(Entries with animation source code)
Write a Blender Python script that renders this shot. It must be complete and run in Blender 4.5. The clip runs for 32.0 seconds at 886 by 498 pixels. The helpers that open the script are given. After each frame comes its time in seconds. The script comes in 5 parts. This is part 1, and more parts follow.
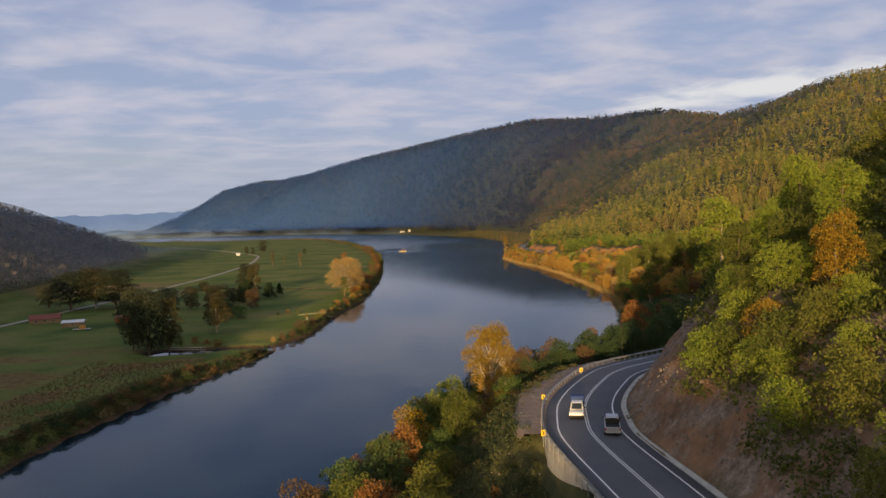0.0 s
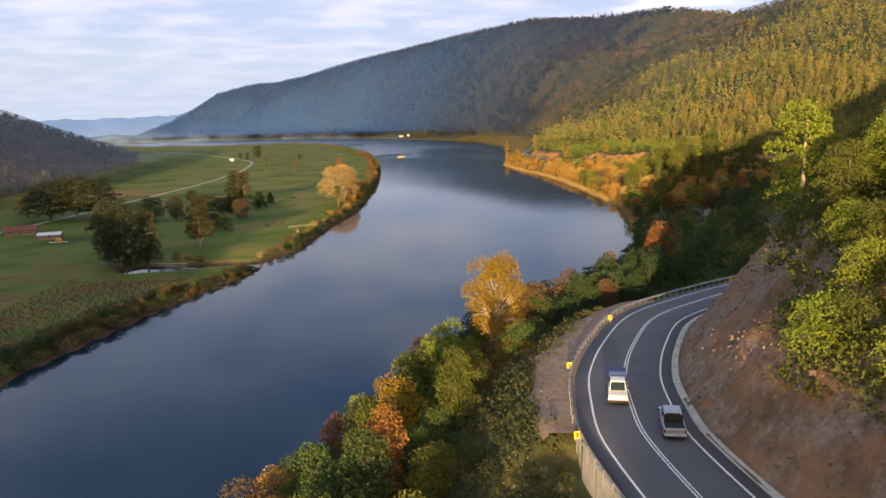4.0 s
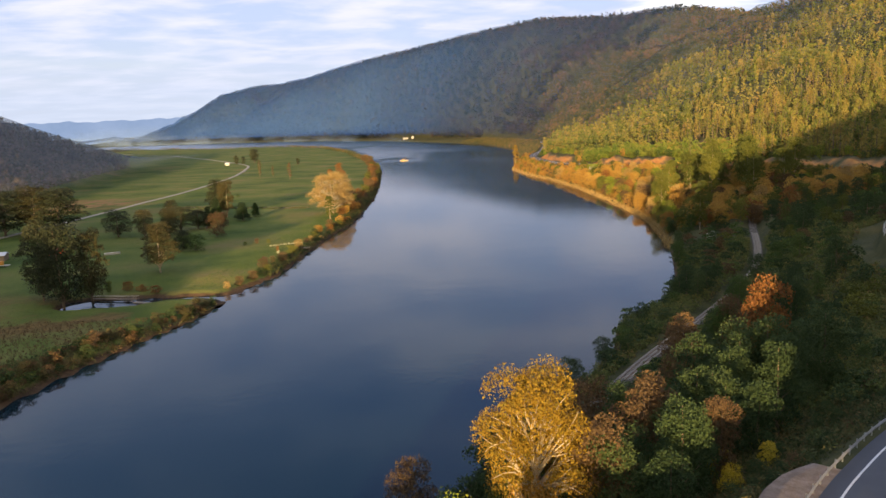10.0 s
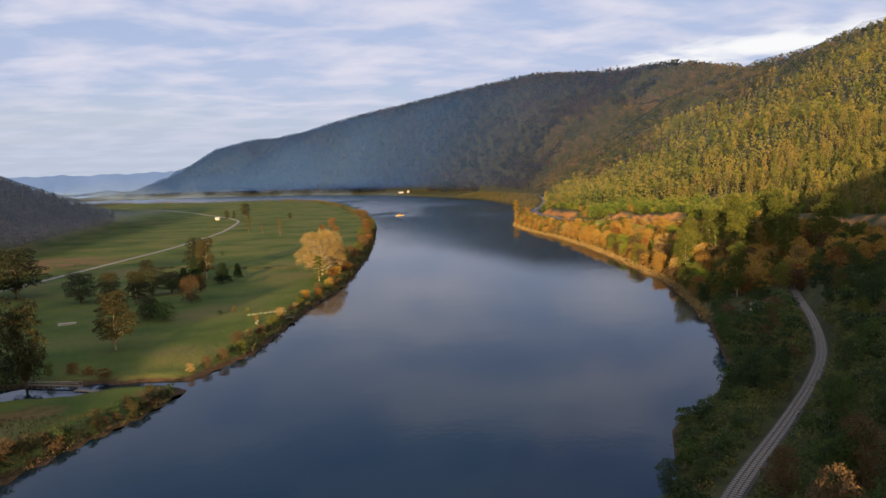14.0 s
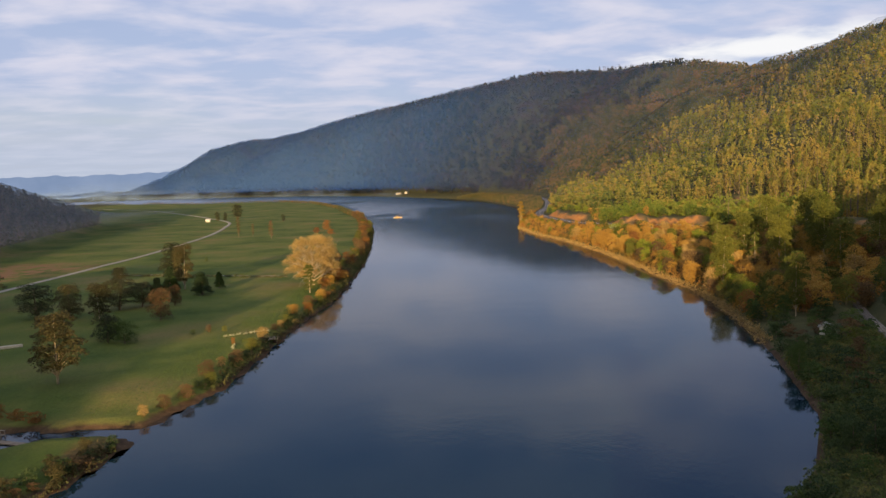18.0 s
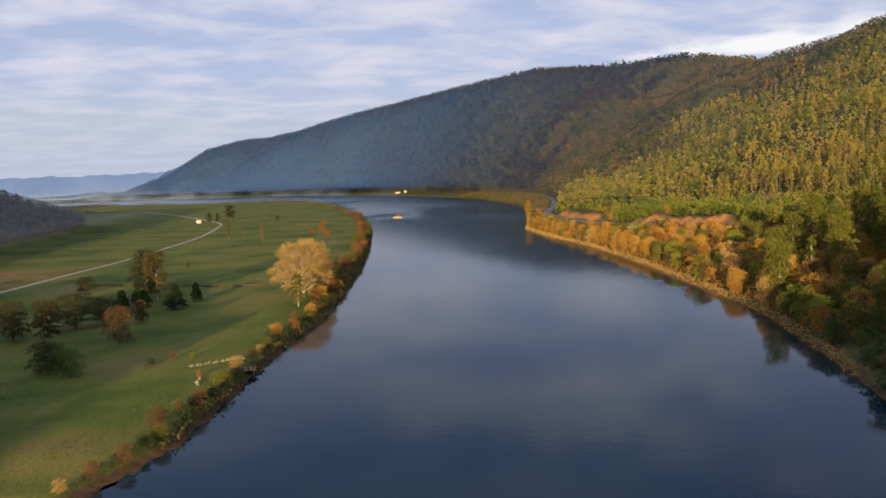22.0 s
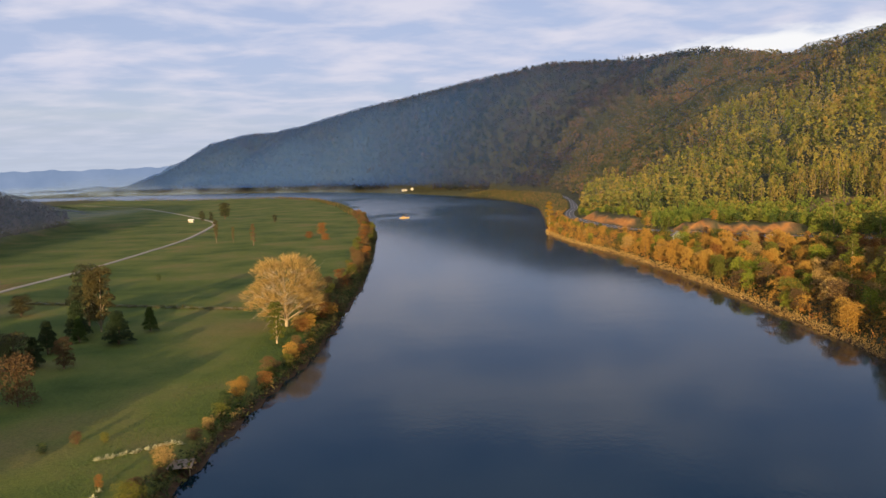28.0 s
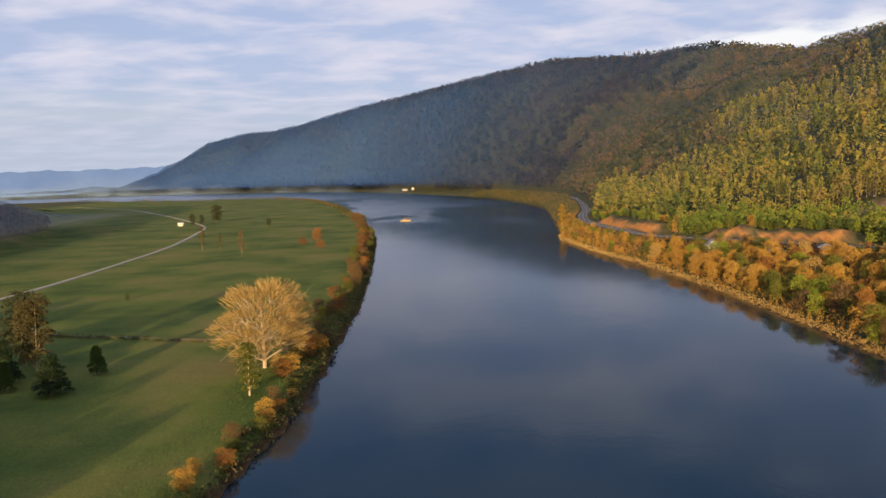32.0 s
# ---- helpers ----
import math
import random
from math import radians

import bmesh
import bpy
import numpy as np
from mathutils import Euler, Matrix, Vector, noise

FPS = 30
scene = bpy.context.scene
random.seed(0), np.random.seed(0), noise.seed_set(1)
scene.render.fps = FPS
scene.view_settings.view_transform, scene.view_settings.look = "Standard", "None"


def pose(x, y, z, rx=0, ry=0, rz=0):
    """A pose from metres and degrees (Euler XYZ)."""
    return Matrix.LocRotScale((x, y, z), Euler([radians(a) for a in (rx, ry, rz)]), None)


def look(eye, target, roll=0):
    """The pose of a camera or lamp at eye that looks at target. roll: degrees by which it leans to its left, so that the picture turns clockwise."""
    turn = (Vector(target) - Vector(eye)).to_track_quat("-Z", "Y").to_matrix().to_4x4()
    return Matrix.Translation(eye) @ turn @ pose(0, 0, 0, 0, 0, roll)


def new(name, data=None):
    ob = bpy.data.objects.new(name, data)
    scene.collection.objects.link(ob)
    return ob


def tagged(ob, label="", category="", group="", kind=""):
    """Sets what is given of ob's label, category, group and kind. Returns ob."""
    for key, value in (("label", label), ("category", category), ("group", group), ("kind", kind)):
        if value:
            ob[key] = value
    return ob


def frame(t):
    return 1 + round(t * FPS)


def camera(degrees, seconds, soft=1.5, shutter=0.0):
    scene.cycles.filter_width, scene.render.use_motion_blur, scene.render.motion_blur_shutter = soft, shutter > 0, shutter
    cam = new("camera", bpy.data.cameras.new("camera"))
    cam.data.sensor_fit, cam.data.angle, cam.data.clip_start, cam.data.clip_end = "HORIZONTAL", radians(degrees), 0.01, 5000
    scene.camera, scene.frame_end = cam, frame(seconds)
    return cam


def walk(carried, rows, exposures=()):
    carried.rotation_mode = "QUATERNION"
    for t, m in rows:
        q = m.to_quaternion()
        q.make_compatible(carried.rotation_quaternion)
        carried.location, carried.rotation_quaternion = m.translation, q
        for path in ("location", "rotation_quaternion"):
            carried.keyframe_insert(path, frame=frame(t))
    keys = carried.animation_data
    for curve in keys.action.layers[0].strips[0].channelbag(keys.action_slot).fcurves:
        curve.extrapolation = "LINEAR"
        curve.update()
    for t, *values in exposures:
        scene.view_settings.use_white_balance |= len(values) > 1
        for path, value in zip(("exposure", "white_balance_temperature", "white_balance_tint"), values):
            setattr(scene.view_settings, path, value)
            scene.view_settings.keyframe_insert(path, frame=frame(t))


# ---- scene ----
cam = camera(60.0, 32.0)
PATH = [
    (0, (-3.005, 28.853, 57.705), (-2.896, 30.849, 57.621), -2.0),
    (0.5, (-3.286, 31.244, 57.891), (-3.177, 33.237, 57.769), -1.9),
    (1, (-3.34, 34.0, 58.025), (-3.232, 35.986, 57.81), -1.9),
    (1.5, (-3.21, 37.058, 58.12), (-3.104, 39.031, 57.809), -1.8),
    (2, (-2.936, 40.368, 58.186), (-2.831, 42.337, 57.854), -1.8),
    (2.5, (-2.553, 43.89, 58.231), (-2.45, 45.859, 57.9), -1.8),
    (3, (-2.093, 47.595, 58.262), (-1.991, 49.565, 57.932), -1.9),
    (3.5, (-1.581, 51.463, 58.285), (-1.48, 53.433, 57.955), -1.9),
    (5.5, (0.562, 68.29, 58.364), (0.66, 70.26, 58.035), -2.3),
    (6, (1.045, 72.794, 58.391), (1.143, 74.764, 58.062), -2.3),
    (6.5, (1.486, 77.405, 58.423), (1.584, 79.375, 58.094), -2.3),
    (7, (1.879, 82.118, 58.458), (1.978, 84.088, 58.13), -2.3),
    (7.5, (2.218, 86.929, 58.497), (2.318, 88.9, 58.168), -2.3),
    (8, (2.501, 91.833, 58.537), (2.602, 93.804, 58.209), -2.2),
    (8.5, (2.727, 96.825, 58.578), (2.803, 98.796, 58.252), -2.1),
    (9, (2.895, 101.898, 58.617), (2.974, 103.87, 58.291), -2.2),
    (9.5, (3.008, 107.047, 58.654), (3.089, 109.019, 58.328), -2.1),
    (10, (3.067, 112.267, 58.685), (3.153, 114.238, 58.36), -2.1),
    (10.5, (3.076, 117.551, 58.71), (3.166, 119.522, 58.385), -2.1),
    (11, (3.038, 122.893, 58.727), (3.13, 124.865, 58.405), -2.0),
    (11.5, (2.958, 128.289, 58.734), (3.052, 130.264, 58.432), -2.0),
    (12, (2.84, 133.734, 58.729), (2.936, 135.713, 58.458), -2.0),
    (12.5, (2.689, 139.223, 58.712), (2.789, 141.206, 58.474), -2.1),
    (13, (2.511, 144.752, 58.681), (2.614, 146.739, 58.476), -2.1),
    (13.5, (2.312, 150.32, 58.635), (2.416, 152.309, 58.447), -2.0),
    (14, (2.095, 155.925, 58.575), (2.2, 157.913, 58.387), -2.0),
    (14.5, (1.866, 161.566, 58.499), (1.972, 163.554, 58.311), -2.0),
    (16.5, (0.926, 184.508, 58.054), (1.036, 186.496, 57.867), -2.0),
    (17, (0.703, 190.35, 57.912), (0.814, 192.338, 57.727), -2.0),
    (17.5, (0.493, 196.241, 57.761), (0.604, 198.229, 57.577), -1.9),
    (18, (0.296, 202.184, 57.604), (0.409, 204.172, 57.419), -1.9),
    (18.5, (0.114, 208.184, 57.442), (0.228, 210.172, 57.255), -2.0),
    (19, (-0.051, 214.242, 57.278), (0.064, 216.23, 57.09), -2.2),
    (19.5, (-0.198, 220.362, 57.116), (-0.084, 222.35, 56.929), -2.0),
    (20, (-0.329, 226.544, 56.958), (-0.214, 228.532, 56.771), -2.0),
    (20.5, (-0.442, 232.789, 56.808), (-0.33, 234.777, 56.621), -2.0),
    (21, (-0.54, 239.095, 56.669), (-0.427, 241.083, 56.481), -2.0),
    (21.5, (-0.624, 245.458, 56.544), (-0.51, 247.446, 56.356), -2.2),
    (22, (-0.695, 251.874, 56.438), (-0.58, 253.862, 56.25), -2.2),
    (22.5, (-0.755, 258.336, 56.353), (-0.64, 260.324, 56.164), -2.2),
    (23, (-0.808, 264.835, 56.292), (-0.691, 266.823, 56.105), -2.1),
    (23.5, (-0.856, 271.36, 56.259), (-0.741, 273.348, 56.07), -2.1),
    (24, (-0.902, 277.898, 56.256), (-0.787, 279.886, 56.066), -2.0),
    (24.5, (-0.949, 284.437, 56.285), (-0.834, 286.424, 56.095), -2.0),
    (25, (-1.0, 290.961, 56.349), (-0.887, 292.948, 56.157), -1.9),
    (25.5, (-1.057, 297.457, 56.449), (-0.946, 299.444, 56.257), -1.8),
    (27.5, (-1.396, 322.939, 57.205), (-1.294, 324.927, 57.009), -1.7),
    (28, (-1.514, 329.166, 57.475), (-1.414, 331.154, 57.28), -1.7),
    (28.5, (-1.645, 335.354, 57.771), (-1.546, 337.341, 57.574), -1.9),
    (29, (-1.787, 341.531, 58.087), (-1.689, 343.518, 57.888), -2.0),
    (29.5, (-1.937, 347.742, 58.415), (-1.837, 349.73, 58.215), -2.0),
    (30, (-2.089, 354.053, 58.747), (-1.992, 356.04, 58.546), -2.0),
    (30.5, (-2.237, 360.551, 59.073), (-2.137, 362.538, 58.871), -1.9),
    (31, (-2.372, 367.354, 59.379), (-2.27, 369.341, 59.176), -1.8),
    (31.5, (-2.484, 374.613, 59.65), (-2.383, 376.601, 59.448), -2.1),
    (32, (-2.558, 382.521, 59.87), (-2.459, 384.509, 59.671), -1.9),
]
walk(cam, [(t, look(eye, target, roll)) for t, eye, target, roll in PATH],
     exposures=[(0, 0.62), (1, 0.58), (2, 1.04), (3, 1.28), (6, 1.36), (11, 1.40), (12, 1.30), (13, 1.00), (19, 0.96), (25, 0.96), (32, 0.98)])

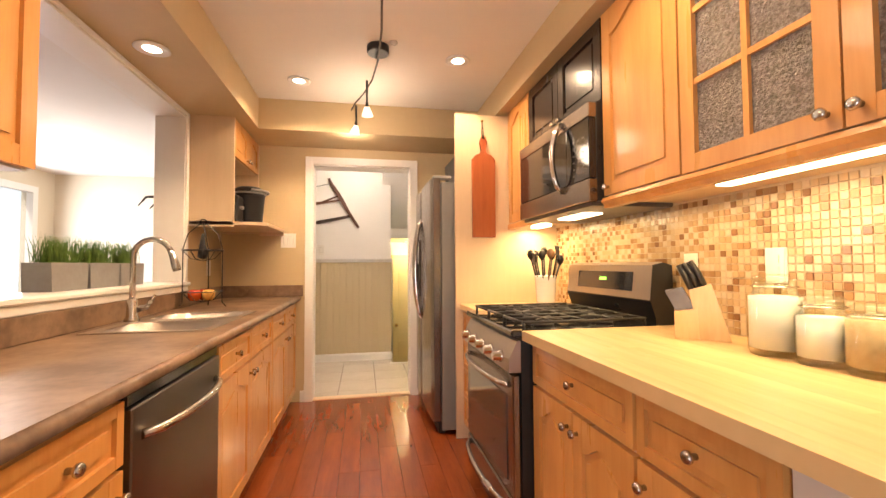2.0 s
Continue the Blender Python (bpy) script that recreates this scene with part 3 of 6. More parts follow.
glass_door(gc, mx(UX, -1), 1.108, 1.572, 1.475, 2.268, 1.543)
glass_door(gc, mx(UX, -1), 1.578, 2.042, 1.475, 2.268, 1.608)
bm = bmesh.new()
prism(bm, [(1.395, 1.468), (1.385, 1.452), (1.398, 1.440), (1.402, 1.425), (1.435, 1.425), (1.435, 1.468)], 1.10, 2.49, lambda u, v, d: (u, d, v))
prism(bm, [(1.10, 1.468), (1.09, 1.452), (1.10, 1.425), (1.13, 1.425), (1.13, 1.468)], 1.435, 1.763, lambda u, v, d: (d, u, v))
part("light_rail", bm, MAPLE, gc, "moulded maple light rail")
bpart("strip_light", (1.53, 1.59, 1.25, 2.05, 1.442, 1.458), STRIPGLOW, gc, 0.003, "lit warm under-cabinet strip")
bpart("bottom_panel", (1.436, 1.763, 1.13, 2.49, 1.456, 1.469), BIRCH, gc, 0)
sc = thing("wall_cabinet", (1.6, 2.3, 1.47), "maple wall cabinet with one arched door beside the microwave", "cabinet", "wall cabinets")
bpart("body", (UX, 1.763, 2.046, 2.49, 1.47, 2.272), BIRCH, sc, 0)
cab_door(sc, mx(UX, -1), 2.049, 2.488, 1.475, 2.268, MAPLE, 0.06, at_knob=(2.455, 1.51))
nc = thing("wall_cabinet", (1.6, 3.5, 1.45), "narrow maple wall cabinet beside the fridge panel", "cabinet", "wall cabinets")
bpart("body", (UX, 1.763, 3.305, 3.688, 1.47, 2.272), BIRCH, nc, 0)
cab_door(nc, mx(UX, -1), 3.308, 3.685, 1.475, 2.268, MAPLE, 0.06, at_knob=(3.35, 1.51))
bpart("light_rail", (1.39, 1.435, 3.302, 3.688, 1.43, 1.469), MAPLE, nc, 0.006)
bpart("strip_light", (1.53, 1.59, 3.40, 3.60, 1.432, 1.455), STRIPGLOW, nc, 0.003, "lit warm under-cabinet strip")
bc = thing("wall_cabinet", (1.6, 2.9, 1.92), "espresso-stained two-door cabinet above the microwave", "cabinet", "wall cabinets")
bpart("body", (UX, 1.763, 2.493, 3.302, 1.90, 2.272), ESPRESSO, bc, 0)
for a, b, kn in ((2.497, 2.905, 2.87), (2.907, 3.30, 2.94)):
    cab_door(bc, mx(UX, -1), a, b, 1.903, 2.268, ESPRESSO, 0, at_knob=(kn, 1.935))
# tall panel between fridge and cabinets
solo("fridge_panel", box(bmesh.new(), 1.01, 1.763, 3.69, 3.712, 0, 2.248, 0.001), BIRCH, "tall pale birch panel beside the refrigerator", "panel")

# ---------------------------------------------------------------- appliances
RED = material("dull_red_cloth", (0.30, 0.012, 0.015), (0.20, 0.008, 0.010), 0.8, scale=15, bump=0.4, bump_scale=120)
PAPER = material("printed_paper", (0.70, 0.70, 0.68), (0.45, 0.55, 0.68), 0.5, scale=9, contrast=0.12)
YELLOWP = material("yellow_book_cover", (0.70, 0.58, 0.06), (0.65, 0.52, 0.05), 0.4)
GRASS = material("grass_blades", (0.11, 0.20, 0.03), (0.045, 0.10, 0.015), 0.6, scale=30, spread=0.1)
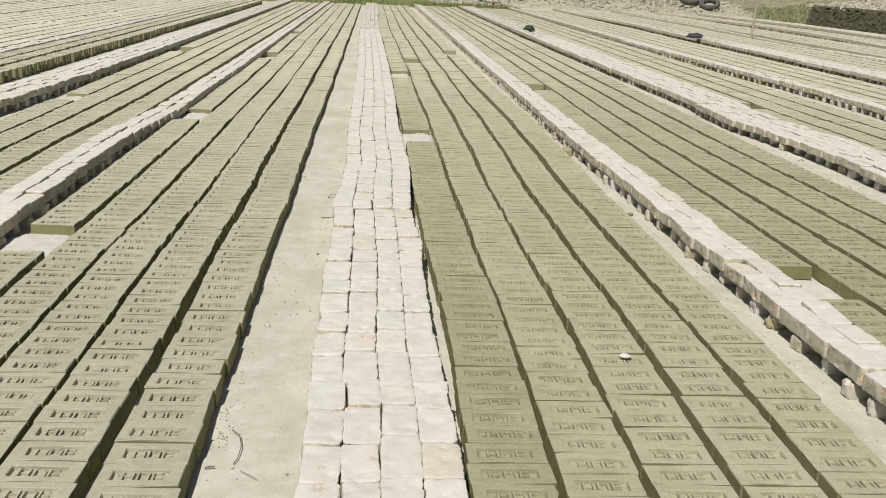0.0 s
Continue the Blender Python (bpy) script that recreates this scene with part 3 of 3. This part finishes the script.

_Goal_
Identify how many lines in the entries above include the string "curve", then state that number alone.

_Answer to the task_
3